You are about to find out if this is true in about 7 months.
Reply #7 Top
retarded monkey could do a better job than this last president.


You are about to find out if this is true in about 7 months
End of quote


If you mean Obama, you're a racist!
Reply #8 Top

Haha...you used the word 'meme.'  I love it.  I'm going to go look at the other posts this references, and if none of them used "meme," you have my vote.

Reply #9 Top
If you mean Obama, you're a racist!
End of quote


I had not thought of that, but yea, I guess I have to be labelled one!

(IN my best child's voice) But Zoo said it first! ;)
Reply #10 Top
Damn 'meme'. Wins the votes every time. :P
Reply #11 Top
(IN my best child's voice) But Zoo said it first!
End of quote


But I want Obama to win. :P Well, if I don't get the nomination, that is.

~Zoo
Reply #12 Top
Vote for me. I know everything. Always.

Stupid 'meme.'
Reply #13 Top
Hmm, I like that he's from Not-America, but I'm concerned about his werewolf management ideas. A potential Presidential candidate should know that a silver bullet is the most effective remedy.

Cactoblasta - Weak on werewolves!
End of quote


Werewolves are people too - I see no reason to kill them when polling reveals 10% of likely voters carry the curse.

The real slogan is Cactoblasta - friend of the werewolf!

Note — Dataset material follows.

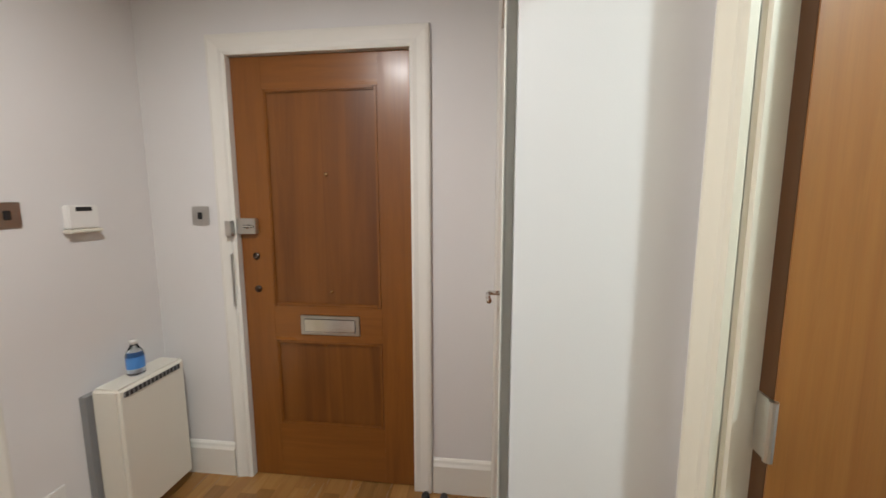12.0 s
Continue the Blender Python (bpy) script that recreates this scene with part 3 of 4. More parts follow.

Haha...you used the word 'meme.' I love it. I'm going to go look at the other posts this references, and if none of them used "meme," you have my vote.
End of quote


Hurrah! I've always known it was better to sound clever than to be clever.
Reply #14 Top
Lynch him!
Reply #15 Top


I should win! I have bumper stickers!

:LOL:

PS Thanks, Ted.
Reply #16 Top
Werewolves are people too - I see no reason to kill them when polling reveals 10% of likely voters carry the curse.

The real slogan is Cactoblasta - friend of the werewolf!
End of quote


Ahhh...so I see you're one of those liberal "PC" freaks! Werewolves eat babies and they have nukes!
Reply #17 Top

As another citizen of Not-America, I should show support for my fellow citizen, but dammit, Izzy is so cute, I can't resist.  Besides, while you're a friend of Werewolves, you failed to mention anything about Drop Bears.  What about the Drop Bears?

Reply #18 Top
Cactoblasta is above bumper stickers, horrible, disloyal things that they are. His supporters bear his name tattooed into their foreheads. They wear their allegiance with pride on their face, not on the rear of their car, covered in soot and shame.

On the subject of drop bears: As the president of the US I will undoubtedly have no drop bear-related policies, as most Americans couldn't find Australia on a map, let alone understand the nightmare that is the falling terror.

Their ignorance shall be their shield against the darkness.
Reply #19 Top
While I commend Maso for his unwavering support for the Izzy candidacy, I am concerned about Cacto's drop-bear policies.

My chief concern regarding drop-bears is this:

What the hell are drop-bears? They sound cute. Are they terrible?
Reply #20 Top

as most Americans couldn't find Australia on a map, let alone understand the nightmare that is the falling terror. 

Their ignorance shall be their shield against the darkness.

End of quote

But isn't darkness exactly what a Drop Bear requires to launch an attack?  Oh, wait a minute, have I just revealed a secret defence strategy.  Okay, I'll shut up now.

Tex,

Sorry, can't say any more about you know what *wink* 

Reply #21 Top
But isn't darkness exactly what a Drop Bear requires to launch an attack? Oh, wait a minute, have I just revealed a secret defence strategy. Okay, I'll shut up now.
End of quote


shutupshutupshutup or you'll reveal the plan for taking over the US with a secret drop bear army.
Reply #22 Top
Here is where I admit that every Australian I've ever known (via JU or IRL or both) has been incredibly intelligent, witty, and wonderful.

So, you're from Not-America, and an awesome Aussie. But still, there's the drop bears. Google has a koala savagely eating another animal. I do believe this is something that needs to be openly addressed.

We've all watched The Simpsons. We all know evil koalas have infiltrated the US. Drop-bears. What about the drop-bears, man?!?!
Reply #23 Top
What about the Drop Bears?
End of quote


He must be a Specist!  :SURPRISED: 
Reply #24 Top

Here is where I admit that every Australian I've ever known (via JU or IRL or both) has been incredibly intelligent, witty, and wonderful.
End of quote

And not only in here. Before discovering JU I used to go to 2 other sites and the Aussies in there were the same way. If it's in the water they need to bottle it and send to the U.S.

Makes me want to visit even more. Hey, Maso, got a spare room? ;)

Reply #25 Top

We all know evil koalas have infiltrated the US. Drop-bears. What about the drop-bears, man?!?!
End of quote

Well, the Simpsons had it completely wrong.  There are no such thing as evil koalas.  C'mon, don't you know the Simpsons is an invention, a fiction?